Data entries →
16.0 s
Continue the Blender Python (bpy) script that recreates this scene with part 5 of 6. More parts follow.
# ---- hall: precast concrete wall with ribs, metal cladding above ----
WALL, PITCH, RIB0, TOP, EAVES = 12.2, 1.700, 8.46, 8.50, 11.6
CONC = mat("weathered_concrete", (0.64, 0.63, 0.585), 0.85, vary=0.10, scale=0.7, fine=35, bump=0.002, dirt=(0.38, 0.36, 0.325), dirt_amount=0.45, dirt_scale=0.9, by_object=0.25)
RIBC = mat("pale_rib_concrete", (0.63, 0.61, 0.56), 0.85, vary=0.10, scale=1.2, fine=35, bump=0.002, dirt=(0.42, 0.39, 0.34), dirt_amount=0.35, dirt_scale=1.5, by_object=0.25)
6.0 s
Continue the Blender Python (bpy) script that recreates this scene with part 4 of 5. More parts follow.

Problem statement →
Return the entries above exactly, each one complete.

Answer in full →
16.0 s
Continue the Blender Python (bpy) script that recreates this scene with part 5 of 6. More parts follow.
# ---- hall: precast concrete wall with ribs, metal cladding above ----
WALL, PITCH, RIB0, TOP, EAVES = 12.2, 1.700, 8.46, 8.50, 11.6
CONC = mat("weathered_concrete", (0.64, 0.63, 0.585), 0.85, vary=0.10, scale=0.7, fine=35, bump=0.002, dirt=(0.38, 0.36, 0.325), dirt_amount=0.45, dirt_scale=0.9, by_object=0.25)
RIBC = mat("pale_rib_concrete", (0.63, 0.61, 0.56), 0.85, vary=0.10, scale=1.2, fine=35, bump=0.002, dirt=(0.42, 0.39, 0.34), dirt_amount=0.35, dirt_scale=1.5, by_object=0.25)
6.0 s
Continue the Blender Python (bpy) script that recreates this scene with part 4 of 5. More parts follow.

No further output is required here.